Los ataques de risa son simpáticos, placenteros y seguramente beneficiosos, porque después uno se queda revitalizado y como nuevo. Pero la risa incontrolable no siempre está adornada de rasgos tan positivos: existe también una risa patológica que no tiene nada que ver con el humor. No se debe a ningún estímulo específico y también queda fuera del control del sujeto. «En esta risa, los mecanismos inhibitorios se cortan –apunta Manuel Arias–. Hay tumores en el hipotálamo que pueden precipitar la risa, o infartos cerebrales múltiples que vuelven débil e inestable ese control y hacen que la gente se ría inapropiadamente, o están también la ELA, parkinsonismos atípicos, esquizofrenia... Algunos infartos cerebrales, situados en la parte anterior del tronco cerebral, dejan como aislado al centro de la risa y desencadenan lo que se llama en francés 'fou rire prodromique', la loca risa prodrómica». Las crisis de risa patológica implican a algunos músculos diferentes de los habituales y desembocan con cierta frecuencia en llanto, o incluso alternan ambos fenómenos.

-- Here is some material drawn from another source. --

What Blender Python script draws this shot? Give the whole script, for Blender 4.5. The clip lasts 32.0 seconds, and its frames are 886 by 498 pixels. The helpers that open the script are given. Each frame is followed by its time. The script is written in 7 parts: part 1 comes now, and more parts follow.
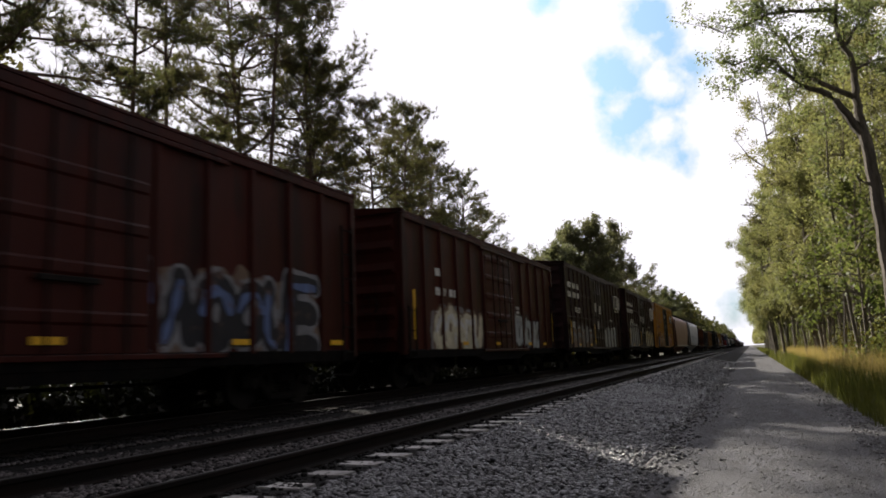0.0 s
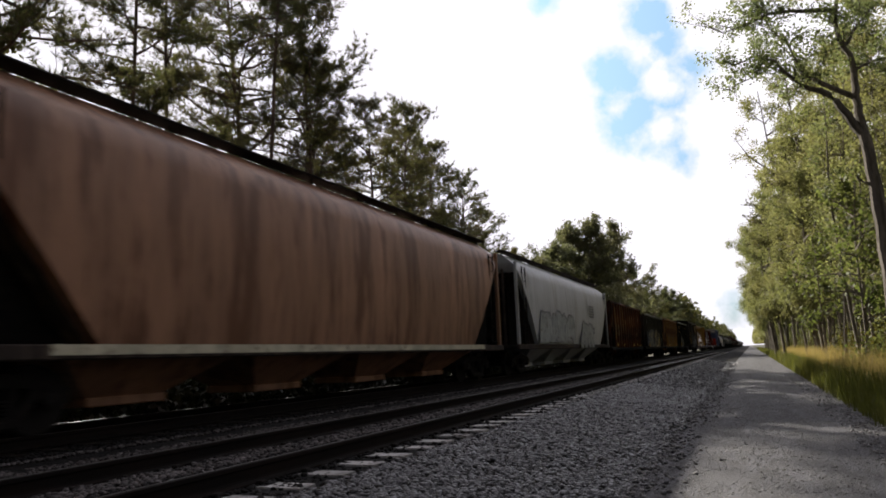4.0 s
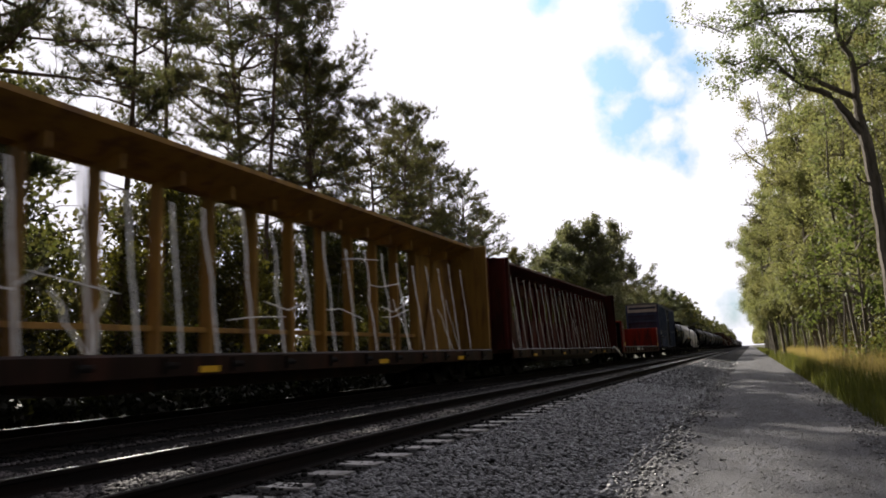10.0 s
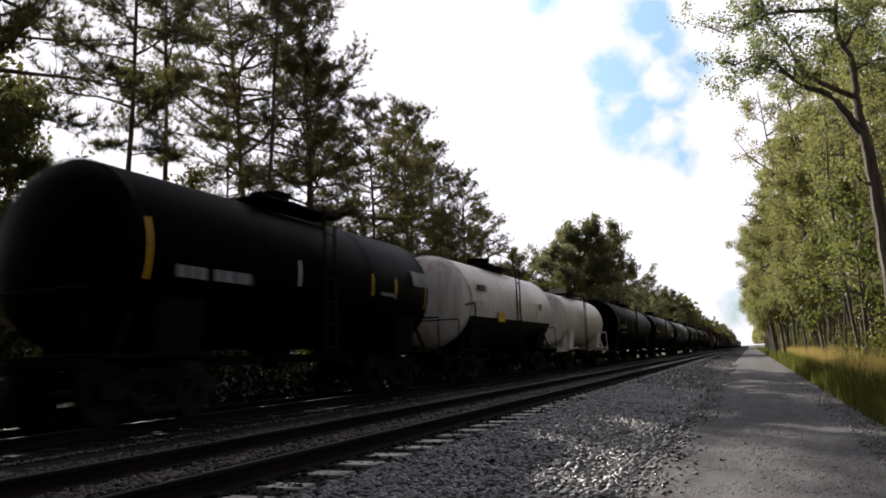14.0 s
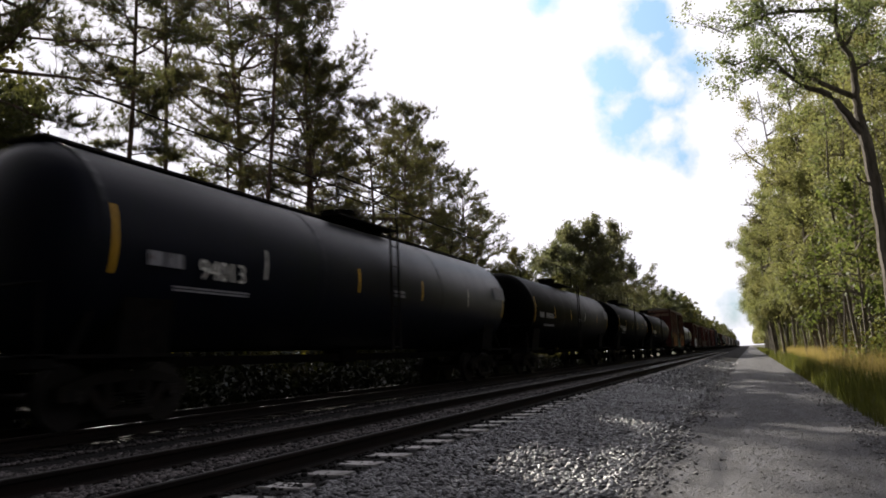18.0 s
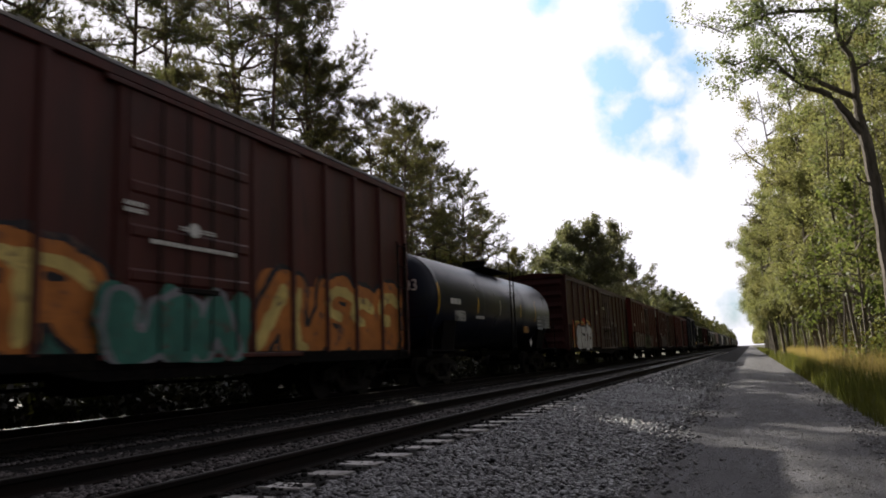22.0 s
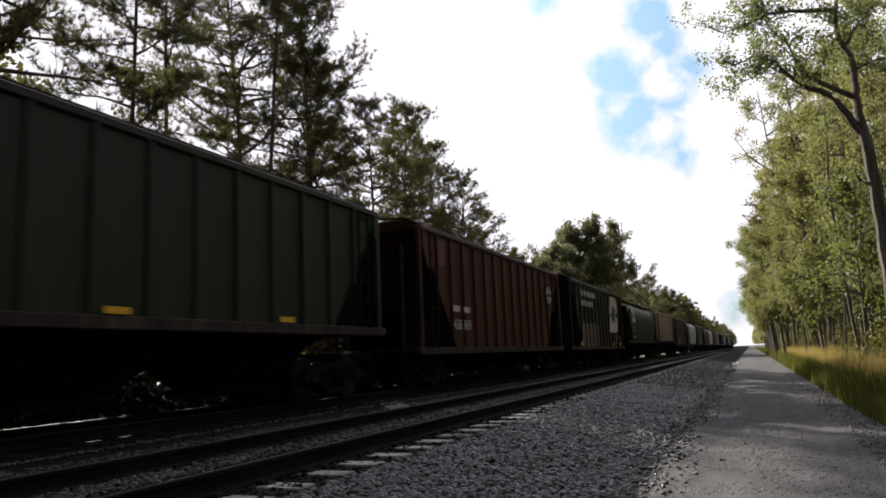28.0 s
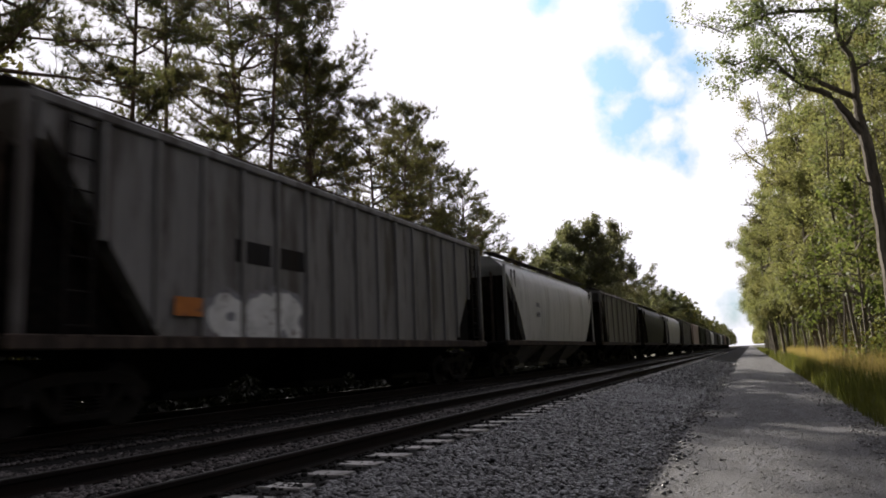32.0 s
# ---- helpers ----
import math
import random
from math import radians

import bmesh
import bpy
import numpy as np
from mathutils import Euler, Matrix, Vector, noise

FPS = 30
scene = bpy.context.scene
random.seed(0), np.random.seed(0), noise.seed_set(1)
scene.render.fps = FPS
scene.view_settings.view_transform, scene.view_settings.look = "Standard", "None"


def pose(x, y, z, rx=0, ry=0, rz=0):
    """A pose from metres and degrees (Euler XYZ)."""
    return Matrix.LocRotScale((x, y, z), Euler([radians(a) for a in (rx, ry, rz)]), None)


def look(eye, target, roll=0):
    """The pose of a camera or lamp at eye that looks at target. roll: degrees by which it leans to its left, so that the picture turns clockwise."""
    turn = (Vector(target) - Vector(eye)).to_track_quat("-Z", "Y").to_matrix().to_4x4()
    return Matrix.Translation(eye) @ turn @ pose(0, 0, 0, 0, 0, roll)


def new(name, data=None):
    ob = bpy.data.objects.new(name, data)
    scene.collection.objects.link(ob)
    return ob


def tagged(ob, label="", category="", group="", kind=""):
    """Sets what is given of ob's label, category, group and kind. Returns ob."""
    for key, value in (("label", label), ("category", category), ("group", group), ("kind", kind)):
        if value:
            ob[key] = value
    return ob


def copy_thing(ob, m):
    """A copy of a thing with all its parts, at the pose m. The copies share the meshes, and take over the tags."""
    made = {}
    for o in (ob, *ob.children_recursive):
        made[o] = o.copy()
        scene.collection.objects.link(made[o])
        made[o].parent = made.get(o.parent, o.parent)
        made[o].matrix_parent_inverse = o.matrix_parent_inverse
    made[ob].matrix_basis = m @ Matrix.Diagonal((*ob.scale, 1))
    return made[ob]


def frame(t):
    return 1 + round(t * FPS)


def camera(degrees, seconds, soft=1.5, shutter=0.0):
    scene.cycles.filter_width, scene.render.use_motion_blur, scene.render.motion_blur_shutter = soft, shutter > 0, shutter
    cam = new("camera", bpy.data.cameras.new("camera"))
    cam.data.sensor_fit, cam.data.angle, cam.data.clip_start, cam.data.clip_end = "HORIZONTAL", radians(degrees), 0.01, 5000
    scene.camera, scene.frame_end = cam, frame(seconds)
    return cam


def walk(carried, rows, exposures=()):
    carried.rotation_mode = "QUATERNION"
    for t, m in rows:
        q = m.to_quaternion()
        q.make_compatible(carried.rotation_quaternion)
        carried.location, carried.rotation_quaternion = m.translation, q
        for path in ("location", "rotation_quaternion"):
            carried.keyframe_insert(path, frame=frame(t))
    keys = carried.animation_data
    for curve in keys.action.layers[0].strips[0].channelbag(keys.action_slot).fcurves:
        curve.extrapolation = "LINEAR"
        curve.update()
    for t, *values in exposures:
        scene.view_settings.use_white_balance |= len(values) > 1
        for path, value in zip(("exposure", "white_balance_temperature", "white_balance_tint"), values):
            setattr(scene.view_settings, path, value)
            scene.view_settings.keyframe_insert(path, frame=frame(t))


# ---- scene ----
# ---------- camera: still, on a low tripod at the edge of the service road ----------
EYE = Vector((0.0, 0.0, 1.3))
YAW, PITCH, ROLL = radians(22.75), radians(8.61), -2.32
AIM = Vector((-math.sin(YAW) * math.cos(PITCH), math.cos(YAW) * math.cos(PITCH), math.sin(PITCH)))
cam = camera(63.5, 32.0, soft=1.78, shutter=0.22)
STAND = look(EYE, EYE + AIM, ROLL)
walk(cam, [(0.0, STAND), (32.0, STAND)])

# ---------- the plan ----------
RAIL = 0.50            # top of the rails; the service road lies at 0
NEAR_X = -4.70         # centre line of the empty track
FAR_X = -9.588         # centre line of the track with the train
SPEED = 21.0           # metres a second, towards the camera
GAUGE = 1.505

EXPOSURE = 1.0
# ---------- light: low sun ahead and to the left, bright broken cloud ----------
SUN_EL, SUN_AZ = radians(27.8), radians(-49.65)
SUN_DIR = Vector((math.sin(SUN_AZ) * math.cos(SUN_EL), math.cos(SUN_AZ) * math.cos(SUN_EL), math.sin(SUN_EL)))
sun = new("sun", bpy.data.lights.new("sun", "SUN"))
sun.data.energy, sun.data.angle, sun.data.color = 5.0, radians(0.53), (1.0, 0.93, 0.82)
sun.matrix_world = look((0, 0, 60), Vector((0, 0, 60)) - SUN_DIR)
scene.view_settings.exposure = EXPOSURE

world = bpy.data.worlds.new("sky")
scene.world = world
world.use_nodes = True


class Nodes:
    """Short hand for node trees."""

    def __init__(self, tree):
        self.t = tree
        tree.nodes.clear()

    def add(self, kind, inputs=None, **props):
        n = self.t.nodes.new(kind)
        if "operation" in props:
            n.operation = props["operation"]
        if "use_clamp" in props:
            n.use_clamp = props["use_clamp"]
        if "data_type" in props:
            n.data_type, n.blend_type = props["data_type"], props["blend_type"]
        for k, v in (inputs or {}).items():
            if isinstance(v, bpy.types.NodeSocket):
                self.t.links.new(v, n.inputs[k])
            else:
                n.inputs[k].default_value = v
        return n

    def math(self, op, a, b=0.0, clamp=False):
        n = self.add("ShaderNodeMath", {0: a, 1: b}, operation=op, use_clamp=clamp)
        return n.outputs[0]

    def noise(self, vec, scale, detail=4.0, rough=0.55):
        return self.add("ShaderNodeTexNoise", {"Vector": vec, "Scale": scale, "Detail": detail, "Roughness": rough}).outputs["Fac"]

    def ramp(self, fac, lo, hi):
        return self.add("ShaderNodeMapRange", {0: fac, 1: lo, 2: hi, 3: 0.0, 4: 1.0}).outputs[0]

    def mix(self, fac, a, b, mode="MIX"):
        n = self.add("ShaderNodeMix", data_type="RGBA", blend_type=mode)
        for i, v in ((0, fac), (6, a), (7, b)):
            if isinstance(v, bpy.types.NodeSocket):
                self.t.links.new(v, n.inputs[i])
            else:
                n.inputs[i].default_value = v if i == 0 else (*v, 1.0)[:4]
        return n.outputs[2]


def build_sky():
    k = Nodes(world.node_tree)
    sky = k.add("ShaderNodeTexSky")
    sky.sky_type, sky.sun_disc = "NISHITA", False
    sky.sun_elevation, sky.sun_rotation = SUN_EL, SUN_AZ % (2 * math.pi)
    way = k.add("ShaderNodeTexCoord").outputs["Generated"]
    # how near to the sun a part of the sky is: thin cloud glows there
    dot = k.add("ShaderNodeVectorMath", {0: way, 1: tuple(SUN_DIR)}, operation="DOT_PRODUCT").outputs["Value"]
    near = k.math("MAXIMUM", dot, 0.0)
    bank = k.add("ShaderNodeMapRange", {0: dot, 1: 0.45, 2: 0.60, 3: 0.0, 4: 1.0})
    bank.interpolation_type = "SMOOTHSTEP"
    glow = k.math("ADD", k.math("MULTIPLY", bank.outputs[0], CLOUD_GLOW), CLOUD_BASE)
    # broad glow added to the unseen sky at right, to brighten the train's side
    side_fill = k.add("ShaderNodeVectorMath", {0: way, 1: (0.90, 0.18, 0.40)}, operation="DOT_PRODUCT").outputs["Value"]
    glow = k.math("ADD", glow, k.math("MULTIPLY", k.math("POWER", k.math("MAXIMUM", side_fill, 0.0), 2.2), CLOUD_SIDE_FILL))
    # cloud cover with an opening of clear sky
    n1 = k.noise(way, 4.5, 8.0, 0.62)
    n2 = k.noise(way, 13.0, 7.0, 0.6)
    wob = k.math("ADD", k.math("MULTIPLY", k.math("SUBTRACT", n1, 0.5), 0.05), k.math("MULTIPLY", k.math("SUBTRACT", n2, 0.5), 0.12))
    gap = None
    # clear openings, then the puffs that float in them: azimuth and elevation in degrees, radius
    holes = ((-8.2, 21.0, 0.0347), (-4.2, 19.2, 0.0363), (-7.2, 17.9, 0.0332), (-4.9, 16.4, 0.0316), (-5.7, 24.4, 0.0268), (-4.5, 22.8, 0.0174), (-2.7, 20.9, 0.0205), (-4.0, 14.4, 0.0126), (-13.9, 27.0, 0.0111), (-1.3, 2.7, 0.0174), (-9.5, 19.1, 0.0174))
    puffs = ((-5.4, 20.0, 0.0158), (-5.3, 16.4, 0.0111), (-8.7, 18.5, 0.0103), (-6.6, 22.3, 0.0095))
    for az, el, r in holes + puffs:
        v = (math.sin(radians(az + .5)) * math.cos(radians(el)), math.cos(radians(az + .5)) * math.cos(radians(el)), math.sin(radians(el)))
        dist = k.add("ShaderNodeVectorMath", {0: way, 1: v}, operation="DISTANCE").outputs["Value"]
        if (az, el, r) in puffs:
            gap = k.math("MAXIMUM", gap, k.math("SUBTRACT", r, dist))
        else:
            q = k.math("SUBTRACT", dist, r)
            gap = q if gap is None else k.math("MINIMUM", gap, q)
    cover = k.ramp(k.math("ADD", gap, wob), -0.016, 0.014)
    # the cover thins out behind the camera
    far = k.ramp(k.math("ADD", dot, k.math("MULTIPLY", k.math("SUBTRACT", n1, 0.5), 1.6)), -0.75, -0.2)
    cover = k.math("MULTIPLY", cover, k.math("ADD", k.math("MULTIPLY", far, 0.3), 0.7))
    blue = k.add("ShaderNodeVectorMath", {0: sky.outputs[0], "Scale": SKY_STRENGTH}, operation="SCALE").outputs[0]
    # thin haze in front of the blue, brighter towards the sun
    veil = k.math("MULTIPLY", k.math("MULTIPLY", near, near), 0.51)
    haze = k.add("ShaderNodeCombineColor", {0: k.math("MULTIPLY", veil, 0.58), 1: k.math("MULTIPLY", veil, 0.93), 2: k.math("MULTIPLY", veil, 1.28)}).outputs[0]
    blue = k.add("ShaderNodeVectorMath", {0: blue, 1: haze}, operation="ADD").outputs[0]
    soft = k.math("ADD", 0.88, k.math("MULTIPLY", n1, 0.24))
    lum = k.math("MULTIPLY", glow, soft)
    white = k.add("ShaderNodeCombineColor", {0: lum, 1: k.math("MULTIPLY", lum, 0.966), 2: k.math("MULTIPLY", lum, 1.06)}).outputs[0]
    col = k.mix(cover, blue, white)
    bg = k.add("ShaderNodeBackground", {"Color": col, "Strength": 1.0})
    out = k.add("ShaderNodeOutputWorld")
    k.t.links.new(bg.outputs[0], out.inputs[0])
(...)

¿Es posible morirse de risa? La mayoría de los casos que recoge la tradición no parecen dignos de mucho crédito. Del filósofo estoico Crisipo de Solos, por ejemplo, cuentan que se mató a carcajadas al contemplar a un burro comiendo higos.
Del rey Martín 'el Humano' dicen que, en plena indigestión, llamó a su bufón para que lo entretuviese, y que este le contó chistes tan graciosos que el monarca falleció.
Este médico danés, «muy reservado», estaba viendo la película 'Un pez llamado Wanda' cuando empezó a carcajearse de manera incontrolable y sufrió una fibrilación cardiaca que lo mató. John Cleese, protagonista y guionista del filme, incluso se planteó aprovecharlo en la publicidad.